» **GIVEN RECORDS**:
┌──

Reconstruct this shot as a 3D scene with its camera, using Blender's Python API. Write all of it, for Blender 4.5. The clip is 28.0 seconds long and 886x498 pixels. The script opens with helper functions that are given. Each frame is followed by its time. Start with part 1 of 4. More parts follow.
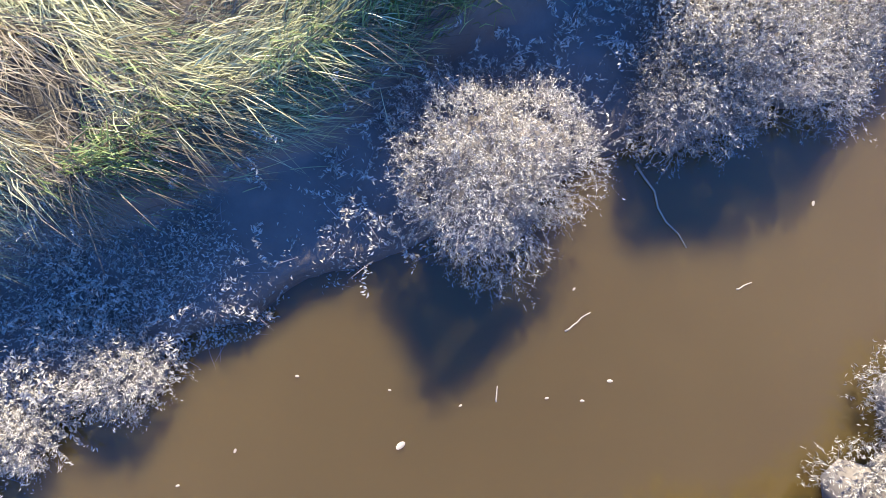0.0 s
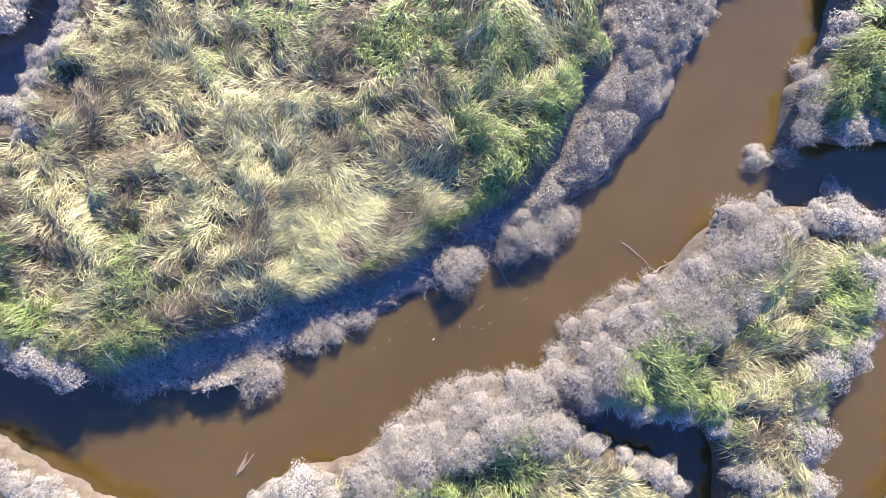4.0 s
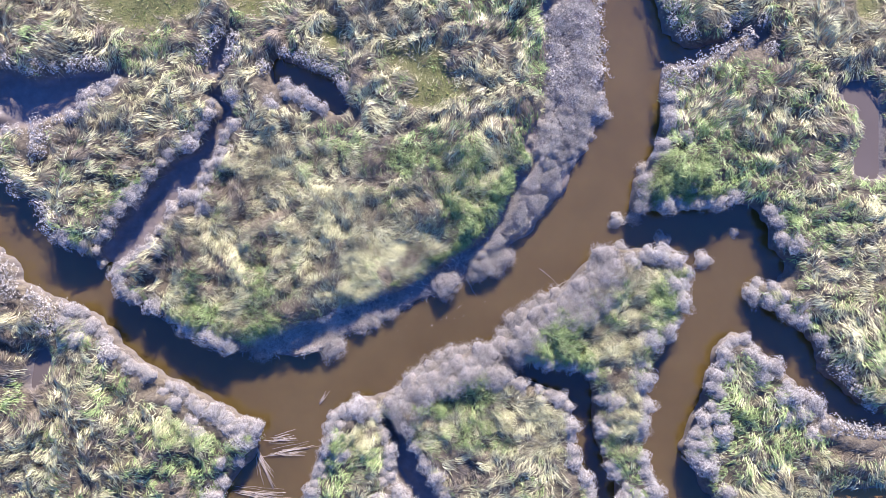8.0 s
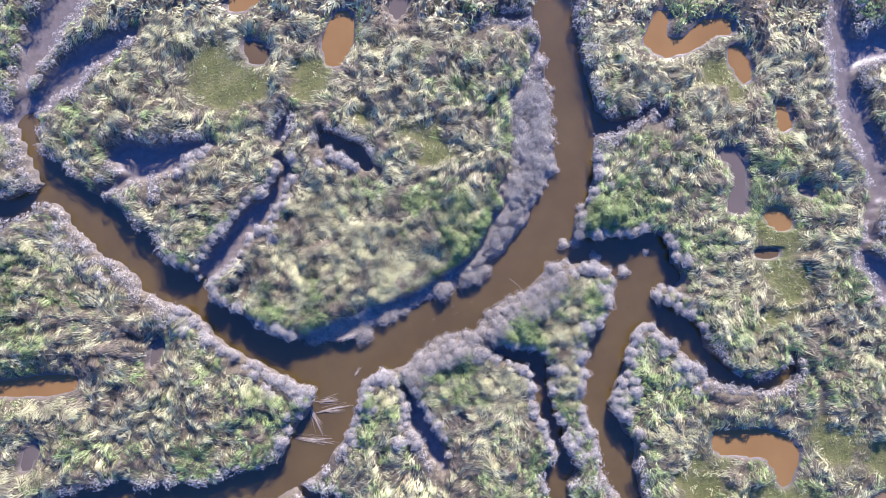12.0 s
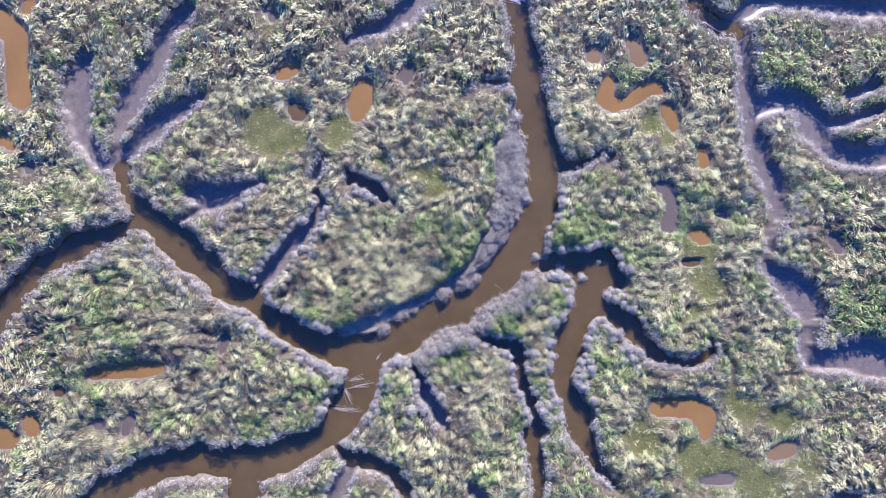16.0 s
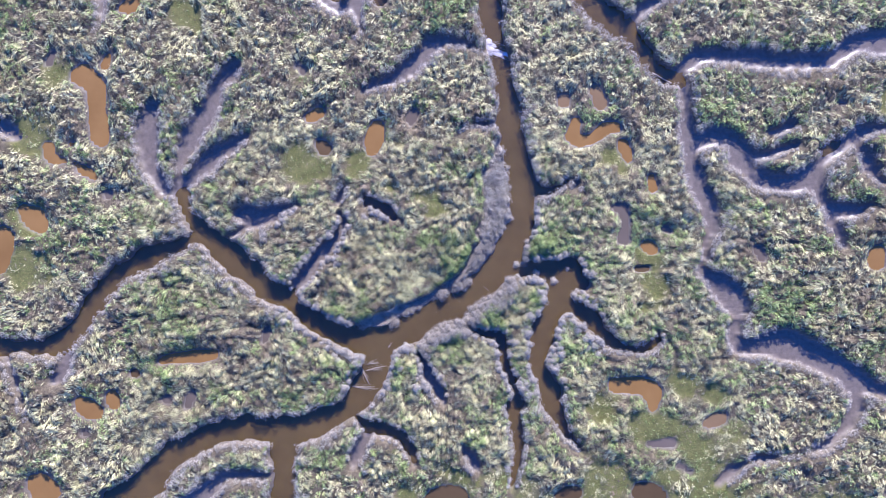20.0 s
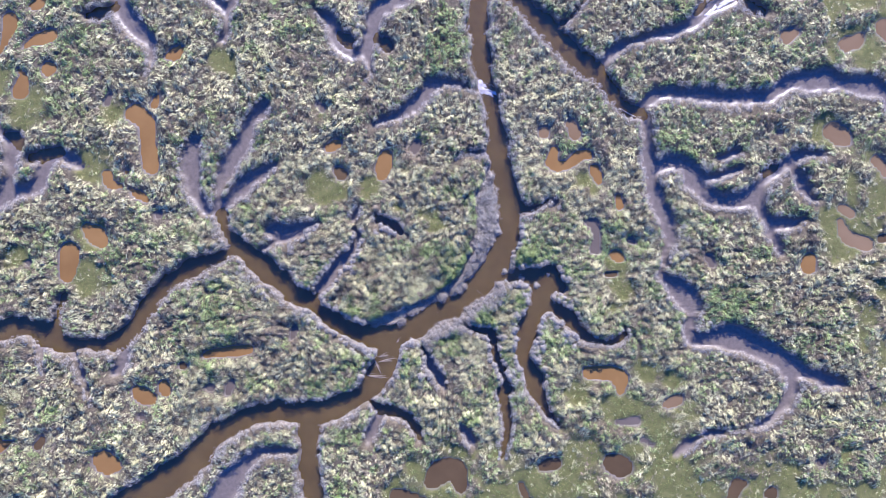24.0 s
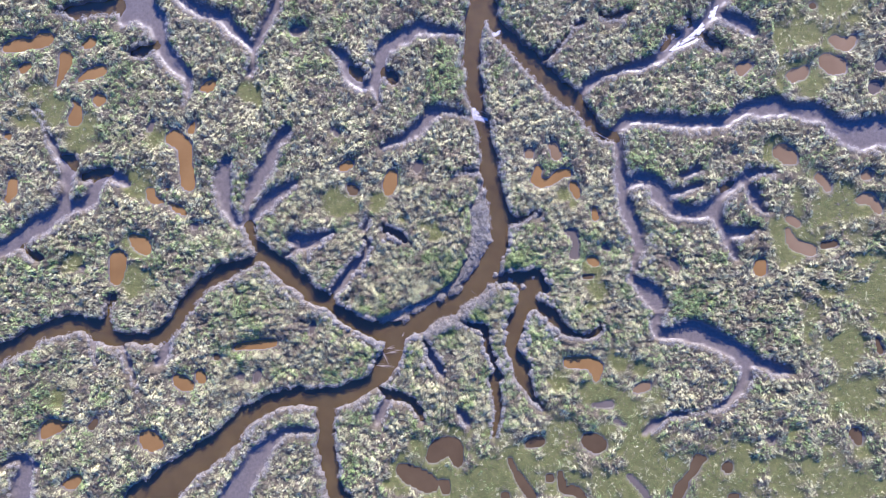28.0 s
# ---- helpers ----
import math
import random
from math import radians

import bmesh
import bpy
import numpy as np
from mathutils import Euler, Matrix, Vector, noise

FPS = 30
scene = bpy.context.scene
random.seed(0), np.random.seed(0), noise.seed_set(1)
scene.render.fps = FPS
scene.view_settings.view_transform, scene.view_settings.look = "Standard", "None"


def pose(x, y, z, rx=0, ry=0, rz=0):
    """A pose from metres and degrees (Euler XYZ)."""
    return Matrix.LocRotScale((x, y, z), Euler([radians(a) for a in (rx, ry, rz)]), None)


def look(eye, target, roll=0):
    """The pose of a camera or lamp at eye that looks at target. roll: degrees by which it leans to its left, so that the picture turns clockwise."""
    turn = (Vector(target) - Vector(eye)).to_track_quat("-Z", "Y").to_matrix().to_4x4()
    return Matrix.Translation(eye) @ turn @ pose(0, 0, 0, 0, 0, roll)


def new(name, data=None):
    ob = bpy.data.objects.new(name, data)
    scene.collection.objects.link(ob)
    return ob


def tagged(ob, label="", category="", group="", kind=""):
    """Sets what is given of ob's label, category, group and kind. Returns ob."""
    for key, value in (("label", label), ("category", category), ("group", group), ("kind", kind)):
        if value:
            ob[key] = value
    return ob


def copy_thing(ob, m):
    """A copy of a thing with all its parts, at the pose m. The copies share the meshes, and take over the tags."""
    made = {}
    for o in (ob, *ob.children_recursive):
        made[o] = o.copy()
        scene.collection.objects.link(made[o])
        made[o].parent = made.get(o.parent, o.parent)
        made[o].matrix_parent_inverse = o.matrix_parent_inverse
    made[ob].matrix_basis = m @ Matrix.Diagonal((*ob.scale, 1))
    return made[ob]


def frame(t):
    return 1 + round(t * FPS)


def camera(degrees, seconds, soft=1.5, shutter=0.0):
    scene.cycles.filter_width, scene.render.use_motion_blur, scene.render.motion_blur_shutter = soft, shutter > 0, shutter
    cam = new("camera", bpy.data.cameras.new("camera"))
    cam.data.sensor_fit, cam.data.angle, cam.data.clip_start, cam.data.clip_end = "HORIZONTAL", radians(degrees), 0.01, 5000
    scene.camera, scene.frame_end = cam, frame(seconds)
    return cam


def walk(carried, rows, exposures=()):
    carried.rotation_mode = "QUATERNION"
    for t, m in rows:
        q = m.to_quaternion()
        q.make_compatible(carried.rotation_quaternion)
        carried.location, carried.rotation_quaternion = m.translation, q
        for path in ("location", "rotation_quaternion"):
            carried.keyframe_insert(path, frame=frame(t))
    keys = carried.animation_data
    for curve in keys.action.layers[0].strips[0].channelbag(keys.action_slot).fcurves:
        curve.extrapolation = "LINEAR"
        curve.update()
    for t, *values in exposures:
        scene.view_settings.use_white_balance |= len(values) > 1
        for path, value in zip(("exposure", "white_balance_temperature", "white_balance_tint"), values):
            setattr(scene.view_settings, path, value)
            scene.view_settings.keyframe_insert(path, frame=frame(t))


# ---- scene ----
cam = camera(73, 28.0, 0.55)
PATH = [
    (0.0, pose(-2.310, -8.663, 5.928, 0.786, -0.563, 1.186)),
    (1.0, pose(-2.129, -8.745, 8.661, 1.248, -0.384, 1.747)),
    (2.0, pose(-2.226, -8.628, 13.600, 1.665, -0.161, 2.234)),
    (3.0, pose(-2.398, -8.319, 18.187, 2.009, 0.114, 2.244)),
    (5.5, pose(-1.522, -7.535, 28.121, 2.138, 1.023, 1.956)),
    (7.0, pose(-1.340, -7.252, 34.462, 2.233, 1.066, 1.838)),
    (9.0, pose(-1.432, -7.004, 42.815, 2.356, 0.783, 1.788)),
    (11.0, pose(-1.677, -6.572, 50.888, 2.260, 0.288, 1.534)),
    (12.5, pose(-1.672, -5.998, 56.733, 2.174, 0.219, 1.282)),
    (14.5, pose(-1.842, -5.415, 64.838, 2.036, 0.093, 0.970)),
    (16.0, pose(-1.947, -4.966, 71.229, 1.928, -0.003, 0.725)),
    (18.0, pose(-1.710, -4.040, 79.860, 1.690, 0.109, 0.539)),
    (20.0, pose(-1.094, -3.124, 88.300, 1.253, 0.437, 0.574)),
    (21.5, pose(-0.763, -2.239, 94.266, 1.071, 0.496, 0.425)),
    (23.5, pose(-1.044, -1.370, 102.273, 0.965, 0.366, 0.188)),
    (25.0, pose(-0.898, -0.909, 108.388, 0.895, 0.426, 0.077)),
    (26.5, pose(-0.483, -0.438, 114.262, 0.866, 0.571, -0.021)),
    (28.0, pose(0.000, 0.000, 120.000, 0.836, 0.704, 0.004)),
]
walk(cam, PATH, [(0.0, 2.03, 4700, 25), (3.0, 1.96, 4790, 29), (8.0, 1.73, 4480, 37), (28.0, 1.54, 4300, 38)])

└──
┌──

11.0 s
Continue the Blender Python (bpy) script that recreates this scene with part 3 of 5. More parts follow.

└──

» **STATED EXERCISE**: Determine the number of lines in the listing that contain the string "carried". Write that number and nothing else.

» **ANSWER IN FULL**: 6